SOURCE MATERIAL:

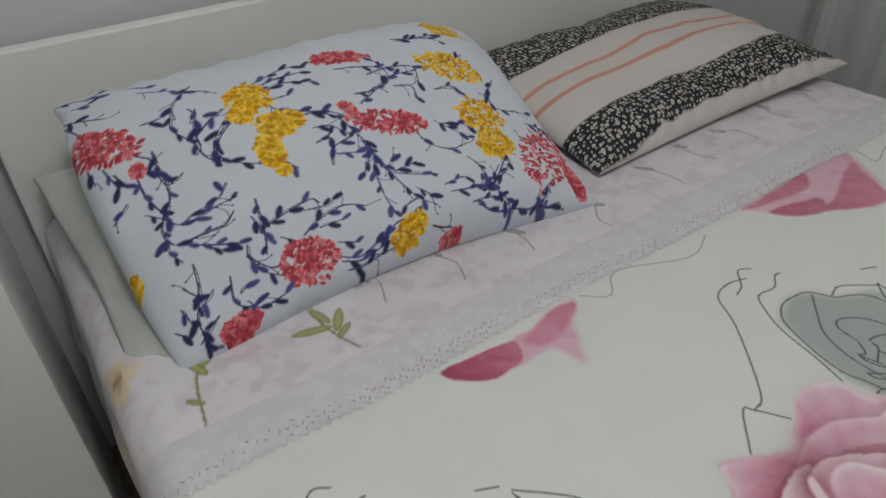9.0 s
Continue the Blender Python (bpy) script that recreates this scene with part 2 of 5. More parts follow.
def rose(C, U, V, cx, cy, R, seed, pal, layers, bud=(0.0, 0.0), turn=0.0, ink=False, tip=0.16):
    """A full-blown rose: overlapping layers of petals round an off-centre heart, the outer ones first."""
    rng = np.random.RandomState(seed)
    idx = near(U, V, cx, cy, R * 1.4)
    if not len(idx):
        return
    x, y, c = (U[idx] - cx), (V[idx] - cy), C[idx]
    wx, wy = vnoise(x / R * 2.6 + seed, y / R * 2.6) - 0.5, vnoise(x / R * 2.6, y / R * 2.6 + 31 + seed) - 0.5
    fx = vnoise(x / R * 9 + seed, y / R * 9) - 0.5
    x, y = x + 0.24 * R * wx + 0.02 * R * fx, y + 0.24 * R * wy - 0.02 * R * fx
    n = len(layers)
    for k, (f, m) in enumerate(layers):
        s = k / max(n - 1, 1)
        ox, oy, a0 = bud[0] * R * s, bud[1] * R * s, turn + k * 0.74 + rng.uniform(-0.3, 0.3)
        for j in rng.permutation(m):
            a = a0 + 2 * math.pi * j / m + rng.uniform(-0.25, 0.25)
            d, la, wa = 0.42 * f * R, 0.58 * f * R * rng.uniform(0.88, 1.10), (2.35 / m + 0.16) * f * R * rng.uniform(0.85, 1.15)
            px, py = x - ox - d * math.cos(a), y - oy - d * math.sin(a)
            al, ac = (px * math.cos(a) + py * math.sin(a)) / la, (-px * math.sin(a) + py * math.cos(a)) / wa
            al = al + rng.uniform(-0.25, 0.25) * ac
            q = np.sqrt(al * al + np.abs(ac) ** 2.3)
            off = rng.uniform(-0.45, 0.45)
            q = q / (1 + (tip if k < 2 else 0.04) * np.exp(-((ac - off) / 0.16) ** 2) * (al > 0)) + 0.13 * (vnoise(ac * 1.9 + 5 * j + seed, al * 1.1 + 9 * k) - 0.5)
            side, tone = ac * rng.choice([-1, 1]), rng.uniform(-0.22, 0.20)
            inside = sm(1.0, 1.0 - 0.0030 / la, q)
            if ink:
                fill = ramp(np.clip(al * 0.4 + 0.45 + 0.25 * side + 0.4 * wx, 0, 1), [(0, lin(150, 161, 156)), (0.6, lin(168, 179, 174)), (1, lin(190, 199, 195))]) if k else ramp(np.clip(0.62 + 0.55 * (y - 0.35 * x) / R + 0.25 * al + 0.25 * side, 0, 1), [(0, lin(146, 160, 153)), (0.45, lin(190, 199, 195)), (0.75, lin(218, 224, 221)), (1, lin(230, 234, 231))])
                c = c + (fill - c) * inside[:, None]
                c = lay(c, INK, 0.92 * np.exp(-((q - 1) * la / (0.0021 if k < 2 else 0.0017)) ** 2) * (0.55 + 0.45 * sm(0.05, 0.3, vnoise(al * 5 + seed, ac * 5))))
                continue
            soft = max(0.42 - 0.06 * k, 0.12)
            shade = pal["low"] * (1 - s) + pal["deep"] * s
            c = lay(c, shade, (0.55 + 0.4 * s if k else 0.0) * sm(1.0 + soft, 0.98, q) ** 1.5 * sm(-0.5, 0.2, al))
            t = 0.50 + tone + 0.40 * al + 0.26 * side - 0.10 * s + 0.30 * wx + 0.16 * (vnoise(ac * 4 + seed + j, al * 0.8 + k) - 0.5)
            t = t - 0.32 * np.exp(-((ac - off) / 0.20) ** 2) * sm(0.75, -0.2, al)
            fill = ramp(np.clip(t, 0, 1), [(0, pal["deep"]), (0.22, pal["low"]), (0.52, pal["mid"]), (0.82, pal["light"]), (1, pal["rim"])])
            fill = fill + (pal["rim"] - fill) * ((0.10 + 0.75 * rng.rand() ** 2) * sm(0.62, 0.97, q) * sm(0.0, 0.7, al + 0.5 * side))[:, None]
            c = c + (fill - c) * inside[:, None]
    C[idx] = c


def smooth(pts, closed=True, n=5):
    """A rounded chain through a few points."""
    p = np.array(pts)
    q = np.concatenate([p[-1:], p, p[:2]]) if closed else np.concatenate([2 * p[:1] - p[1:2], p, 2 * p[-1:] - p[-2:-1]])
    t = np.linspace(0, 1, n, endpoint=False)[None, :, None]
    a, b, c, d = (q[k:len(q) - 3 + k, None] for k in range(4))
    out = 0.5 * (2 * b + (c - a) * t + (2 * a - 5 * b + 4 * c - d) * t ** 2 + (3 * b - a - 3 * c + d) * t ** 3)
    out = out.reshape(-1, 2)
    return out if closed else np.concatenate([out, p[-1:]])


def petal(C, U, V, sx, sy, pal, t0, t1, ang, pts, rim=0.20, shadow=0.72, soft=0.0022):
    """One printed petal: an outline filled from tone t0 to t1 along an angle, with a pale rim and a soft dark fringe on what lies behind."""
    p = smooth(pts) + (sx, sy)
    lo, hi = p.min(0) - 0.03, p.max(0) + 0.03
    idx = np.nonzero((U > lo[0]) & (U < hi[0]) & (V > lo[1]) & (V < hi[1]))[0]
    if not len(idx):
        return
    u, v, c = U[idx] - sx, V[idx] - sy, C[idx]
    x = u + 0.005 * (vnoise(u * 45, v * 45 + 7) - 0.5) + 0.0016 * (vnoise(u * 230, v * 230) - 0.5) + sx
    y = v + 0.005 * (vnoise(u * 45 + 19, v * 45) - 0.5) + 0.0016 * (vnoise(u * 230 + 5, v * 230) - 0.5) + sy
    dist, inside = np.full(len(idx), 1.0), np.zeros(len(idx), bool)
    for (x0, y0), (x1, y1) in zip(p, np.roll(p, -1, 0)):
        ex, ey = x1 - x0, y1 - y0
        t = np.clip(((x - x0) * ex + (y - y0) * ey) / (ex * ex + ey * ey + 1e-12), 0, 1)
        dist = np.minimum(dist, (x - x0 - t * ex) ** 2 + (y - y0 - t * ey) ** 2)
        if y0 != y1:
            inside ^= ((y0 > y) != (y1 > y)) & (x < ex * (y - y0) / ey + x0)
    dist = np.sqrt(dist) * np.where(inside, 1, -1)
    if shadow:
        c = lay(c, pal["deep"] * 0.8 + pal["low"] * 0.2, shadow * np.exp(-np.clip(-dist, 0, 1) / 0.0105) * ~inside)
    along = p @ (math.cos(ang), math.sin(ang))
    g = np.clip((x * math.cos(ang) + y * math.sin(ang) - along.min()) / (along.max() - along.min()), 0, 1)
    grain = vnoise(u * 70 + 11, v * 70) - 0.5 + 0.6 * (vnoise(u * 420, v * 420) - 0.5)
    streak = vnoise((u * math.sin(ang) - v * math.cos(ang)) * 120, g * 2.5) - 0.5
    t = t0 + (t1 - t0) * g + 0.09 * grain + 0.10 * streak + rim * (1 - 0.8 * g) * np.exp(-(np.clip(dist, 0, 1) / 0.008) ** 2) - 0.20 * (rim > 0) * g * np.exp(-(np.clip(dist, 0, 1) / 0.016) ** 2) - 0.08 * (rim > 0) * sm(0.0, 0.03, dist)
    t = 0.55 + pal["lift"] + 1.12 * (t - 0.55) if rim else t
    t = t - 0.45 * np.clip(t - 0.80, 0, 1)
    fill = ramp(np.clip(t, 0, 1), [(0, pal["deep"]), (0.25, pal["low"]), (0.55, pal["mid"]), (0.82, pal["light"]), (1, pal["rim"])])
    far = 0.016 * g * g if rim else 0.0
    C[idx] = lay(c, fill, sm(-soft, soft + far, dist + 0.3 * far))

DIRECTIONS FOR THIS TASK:
Search the listing above for the string "with". Copy every line that contains it.

CORRECT RESPONSE:
Continue the Blender Python (bpy) script that recreates this scene with part 2 of 5. More parts follow.
    """One printed petal: an outline filled from tone t0 to t1 along an angle, with a pale rim and a soft dark fringe on what lies behind."""